**AIM OF THE EXERCISE:** Wherever "with" appears in a line, list that line.
..........
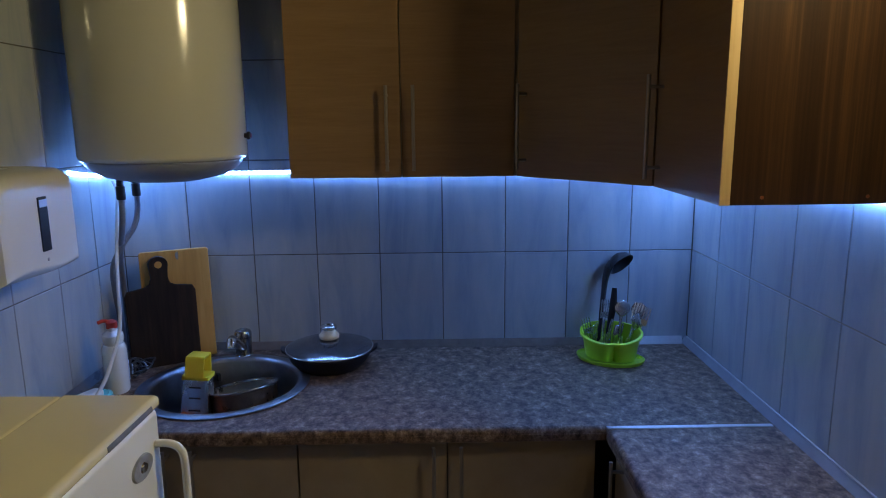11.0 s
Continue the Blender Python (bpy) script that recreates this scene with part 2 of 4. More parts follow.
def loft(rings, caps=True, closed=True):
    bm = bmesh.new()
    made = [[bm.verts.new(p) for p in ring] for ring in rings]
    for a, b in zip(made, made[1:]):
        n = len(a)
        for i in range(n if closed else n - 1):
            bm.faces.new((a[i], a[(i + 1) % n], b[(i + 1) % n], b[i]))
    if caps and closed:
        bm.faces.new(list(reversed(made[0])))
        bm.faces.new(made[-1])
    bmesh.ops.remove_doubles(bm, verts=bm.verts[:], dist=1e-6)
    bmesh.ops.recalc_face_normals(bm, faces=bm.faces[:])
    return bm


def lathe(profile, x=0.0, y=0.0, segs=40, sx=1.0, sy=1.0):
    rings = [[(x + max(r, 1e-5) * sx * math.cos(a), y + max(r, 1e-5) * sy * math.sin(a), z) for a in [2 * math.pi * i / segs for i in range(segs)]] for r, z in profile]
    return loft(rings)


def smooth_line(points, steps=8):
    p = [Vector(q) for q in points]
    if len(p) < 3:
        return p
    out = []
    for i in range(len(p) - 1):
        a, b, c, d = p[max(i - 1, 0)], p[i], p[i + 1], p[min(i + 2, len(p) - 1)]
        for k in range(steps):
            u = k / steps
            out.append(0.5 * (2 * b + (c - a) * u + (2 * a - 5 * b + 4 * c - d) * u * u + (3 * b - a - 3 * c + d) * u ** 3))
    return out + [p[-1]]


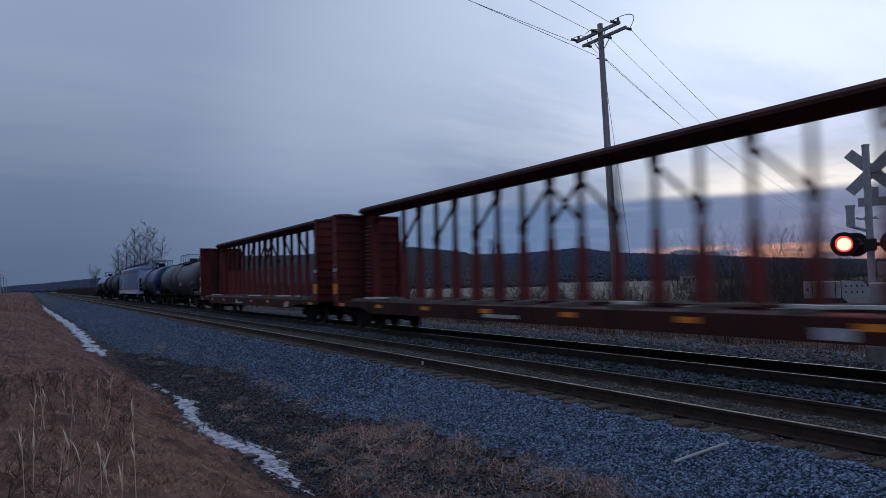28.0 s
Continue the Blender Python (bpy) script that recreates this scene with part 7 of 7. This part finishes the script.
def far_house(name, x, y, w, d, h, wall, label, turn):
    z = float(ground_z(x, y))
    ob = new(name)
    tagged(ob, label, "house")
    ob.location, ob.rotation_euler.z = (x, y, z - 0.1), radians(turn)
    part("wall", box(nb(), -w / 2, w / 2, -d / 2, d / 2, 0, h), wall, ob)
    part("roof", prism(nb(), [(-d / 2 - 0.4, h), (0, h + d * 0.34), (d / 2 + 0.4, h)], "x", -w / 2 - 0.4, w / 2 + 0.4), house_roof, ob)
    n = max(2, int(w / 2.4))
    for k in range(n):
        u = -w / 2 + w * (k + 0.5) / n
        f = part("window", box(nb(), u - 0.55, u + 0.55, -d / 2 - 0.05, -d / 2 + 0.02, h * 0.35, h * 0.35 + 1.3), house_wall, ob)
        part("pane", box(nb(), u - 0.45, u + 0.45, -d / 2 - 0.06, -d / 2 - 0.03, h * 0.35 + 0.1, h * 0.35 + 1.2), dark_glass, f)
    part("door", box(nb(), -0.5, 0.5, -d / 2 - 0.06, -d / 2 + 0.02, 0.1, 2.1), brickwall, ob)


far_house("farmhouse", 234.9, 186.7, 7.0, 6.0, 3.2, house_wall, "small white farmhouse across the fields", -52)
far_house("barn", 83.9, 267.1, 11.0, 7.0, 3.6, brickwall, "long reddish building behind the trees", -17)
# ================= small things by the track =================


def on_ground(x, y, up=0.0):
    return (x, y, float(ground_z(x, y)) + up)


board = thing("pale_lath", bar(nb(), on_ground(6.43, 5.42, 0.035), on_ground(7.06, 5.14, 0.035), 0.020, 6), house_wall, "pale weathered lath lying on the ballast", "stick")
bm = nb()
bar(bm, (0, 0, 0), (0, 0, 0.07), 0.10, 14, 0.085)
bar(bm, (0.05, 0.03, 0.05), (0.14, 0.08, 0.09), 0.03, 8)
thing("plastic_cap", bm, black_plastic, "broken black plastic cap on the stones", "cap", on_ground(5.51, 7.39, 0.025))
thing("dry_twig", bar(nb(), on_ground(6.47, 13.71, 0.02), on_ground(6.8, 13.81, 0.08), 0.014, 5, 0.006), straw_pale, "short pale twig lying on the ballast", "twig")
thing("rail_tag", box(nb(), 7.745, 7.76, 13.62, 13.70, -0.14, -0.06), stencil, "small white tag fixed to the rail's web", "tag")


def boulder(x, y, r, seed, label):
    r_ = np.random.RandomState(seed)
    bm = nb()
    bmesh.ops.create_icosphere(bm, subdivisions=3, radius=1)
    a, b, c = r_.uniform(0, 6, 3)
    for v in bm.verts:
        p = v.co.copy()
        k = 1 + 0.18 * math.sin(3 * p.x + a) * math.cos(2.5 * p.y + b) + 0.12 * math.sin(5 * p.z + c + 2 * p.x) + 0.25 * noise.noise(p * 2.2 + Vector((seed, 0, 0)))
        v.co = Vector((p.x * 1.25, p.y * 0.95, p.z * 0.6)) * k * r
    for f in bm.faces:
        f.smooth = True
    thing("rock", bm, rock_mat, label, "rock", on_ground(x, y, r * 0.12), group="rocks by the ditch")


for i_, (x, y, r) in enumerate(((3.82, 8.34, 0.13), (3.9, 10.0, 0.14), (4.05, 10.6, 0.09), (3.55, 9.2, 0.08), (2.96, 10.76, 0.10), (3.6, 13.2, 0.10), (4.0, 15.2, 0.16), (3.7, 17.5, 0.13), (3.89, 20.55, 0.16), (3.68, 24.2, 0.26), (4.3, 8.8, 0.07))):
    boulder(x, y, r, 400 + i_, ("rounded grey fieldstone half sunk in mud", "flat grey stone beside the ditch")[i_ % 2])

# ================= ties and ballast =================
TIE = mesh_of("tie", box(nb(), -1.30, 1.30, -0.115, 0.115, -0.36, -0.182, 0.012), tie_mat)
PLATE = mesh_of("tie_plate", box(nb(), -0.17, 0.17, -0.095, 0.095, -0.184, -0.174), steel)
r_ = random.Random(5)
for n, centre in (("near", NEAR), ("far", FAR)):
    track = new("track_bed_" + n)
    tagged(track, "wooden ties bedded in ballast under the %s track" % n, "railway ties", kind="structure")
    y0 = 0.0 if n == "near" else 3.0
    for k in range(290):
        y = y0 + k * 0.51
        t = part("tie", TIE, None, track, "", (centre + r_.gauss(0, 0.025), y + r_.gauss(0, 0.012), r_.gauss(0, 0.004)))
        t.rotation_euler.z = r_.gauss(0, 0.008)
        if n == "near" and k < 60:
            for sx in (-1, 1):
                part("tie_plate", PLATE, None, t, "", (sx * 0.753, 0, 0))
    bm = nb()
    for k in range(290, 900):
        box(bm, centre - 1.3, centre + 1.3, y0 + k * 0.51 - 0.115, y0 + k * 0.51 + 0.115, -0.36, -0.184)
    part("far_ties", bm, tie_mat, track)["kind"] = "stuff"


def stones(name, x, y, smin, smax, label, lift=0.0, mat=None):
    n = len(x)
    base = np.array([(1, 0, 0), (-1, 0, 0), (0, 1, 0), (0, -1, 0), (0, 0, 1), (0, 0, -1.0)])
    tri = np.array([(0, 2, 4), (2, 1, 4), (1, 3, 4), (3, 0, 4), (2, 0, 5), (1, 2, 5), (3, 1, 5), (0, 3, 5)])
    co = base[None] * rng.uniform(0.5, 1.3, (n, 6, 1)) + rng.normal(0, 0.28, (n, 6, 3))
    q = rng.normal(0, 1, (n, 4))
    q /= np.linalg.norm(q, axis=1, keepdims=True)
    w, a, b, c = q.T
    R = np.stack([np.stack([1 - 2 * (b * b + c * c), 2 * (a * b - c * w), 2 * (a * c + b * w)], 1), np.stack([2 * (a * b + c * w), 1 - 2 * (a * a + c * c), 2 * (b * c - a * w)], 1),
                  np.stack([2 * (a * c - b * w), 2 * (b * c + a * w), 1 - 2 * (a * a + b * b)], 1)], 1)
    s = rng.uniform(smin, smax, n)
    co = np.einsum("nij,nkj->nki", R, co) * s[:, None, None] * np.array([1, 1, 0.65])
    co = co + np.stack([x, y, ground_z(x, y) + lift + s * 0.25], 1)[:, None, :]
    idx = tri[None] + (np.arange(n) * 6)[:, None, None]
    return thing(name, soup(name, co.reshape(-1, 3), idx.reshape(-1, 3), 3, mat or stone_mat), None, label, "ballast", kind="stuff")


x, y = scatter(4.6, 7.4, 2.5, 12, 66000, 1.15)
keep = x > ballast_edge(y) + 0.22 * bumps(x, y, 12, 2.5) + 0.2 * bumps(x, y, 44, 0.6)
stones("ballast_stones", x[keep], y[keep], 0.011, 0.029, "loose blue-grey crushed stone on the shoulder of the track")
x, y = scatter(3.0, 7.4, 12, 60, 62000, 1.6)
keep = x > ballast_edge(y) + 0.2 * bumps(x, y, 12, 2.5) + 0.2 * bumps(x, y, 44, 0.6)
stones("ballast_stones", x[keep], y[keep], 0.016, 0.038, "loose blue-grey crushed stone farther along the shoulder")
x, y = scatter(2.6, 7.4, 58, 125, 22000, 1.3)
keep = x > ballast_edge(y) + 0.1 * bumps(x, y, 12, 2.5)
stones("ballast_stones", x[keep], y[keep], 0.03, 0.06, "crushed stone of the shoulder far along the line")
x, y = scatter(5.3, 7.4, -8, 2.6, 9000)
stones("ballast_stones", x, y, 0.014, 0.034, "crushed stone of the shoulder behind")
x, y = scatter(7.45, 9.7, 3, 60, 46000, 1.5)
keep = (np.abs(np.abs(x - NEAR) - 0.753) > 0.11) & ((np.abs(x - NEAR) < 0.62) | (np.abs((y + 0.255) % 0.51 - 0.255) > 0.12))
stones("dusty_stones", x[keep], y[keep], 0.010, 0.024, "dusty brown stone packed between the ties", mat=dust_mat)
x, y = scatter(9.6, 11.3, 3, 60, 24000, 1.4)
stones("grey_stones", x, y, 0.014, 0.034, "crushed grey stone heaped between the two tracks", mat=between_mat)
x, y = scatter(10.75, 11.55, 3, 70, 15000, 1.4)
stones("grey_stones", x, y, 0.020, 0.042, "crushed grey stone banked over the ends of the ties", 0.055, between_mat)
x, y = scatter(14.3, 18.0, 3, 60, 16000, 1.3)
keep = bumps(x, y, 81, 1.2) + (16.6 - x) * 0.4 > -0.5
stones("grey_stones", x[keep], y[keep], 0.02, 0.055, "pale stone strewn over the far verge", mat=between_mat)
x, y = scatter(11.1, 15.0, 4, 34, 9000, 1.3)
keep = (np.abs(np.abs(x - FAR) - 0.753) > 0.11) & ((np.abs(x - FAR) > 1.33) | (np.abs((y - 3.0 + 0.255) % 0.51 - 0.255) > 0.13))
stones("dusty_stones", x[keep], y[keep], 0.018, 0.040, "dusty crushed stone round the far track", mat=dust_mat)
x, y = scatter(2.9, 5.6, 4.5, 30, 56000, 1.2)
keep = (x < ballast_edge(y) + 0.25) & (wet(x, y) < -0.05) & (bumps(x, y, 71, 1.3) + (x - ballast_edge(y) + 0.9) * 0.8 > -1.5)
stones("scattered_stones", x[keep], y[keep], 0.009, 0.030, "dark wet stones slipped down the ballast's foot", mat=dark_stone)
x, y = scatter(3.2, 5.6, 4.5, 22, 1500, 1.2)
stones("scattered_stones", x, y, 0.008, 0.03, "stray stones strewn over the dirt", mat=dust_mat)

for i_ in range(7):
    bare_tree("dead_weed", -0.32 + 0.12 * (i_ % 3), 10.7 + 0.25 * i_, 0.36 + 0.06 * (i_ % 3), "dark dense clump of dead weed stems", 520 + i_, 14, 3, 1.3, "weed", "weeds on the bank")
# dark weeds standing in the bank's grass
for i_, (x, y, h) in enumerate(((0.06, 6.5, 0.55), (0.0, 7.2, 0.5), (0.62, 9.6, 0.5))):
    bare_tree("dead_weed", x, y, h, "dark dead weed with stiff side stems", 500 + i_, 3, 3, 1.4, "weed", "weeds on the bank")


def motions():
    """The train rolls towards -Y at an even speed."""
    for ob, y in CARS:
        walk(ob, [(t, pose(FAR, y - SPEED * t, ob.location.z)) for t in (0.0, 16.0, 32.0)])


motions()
..........
**SOLUTION TO THIS EXERCISE:**
Continue the Blender Python (bpy) script that recreates this scene with part 2 of 4. More parts follow.
Continue the Blender Python (bpy) script that recreates this scene with part 7 of 7. This part finishes the script.
    bare_tree("dead_weed", x, y, h, "dark dead weed with stiff side stems", 500 + i_, 3, 3, 1.4, "weed", "weeds on the bank")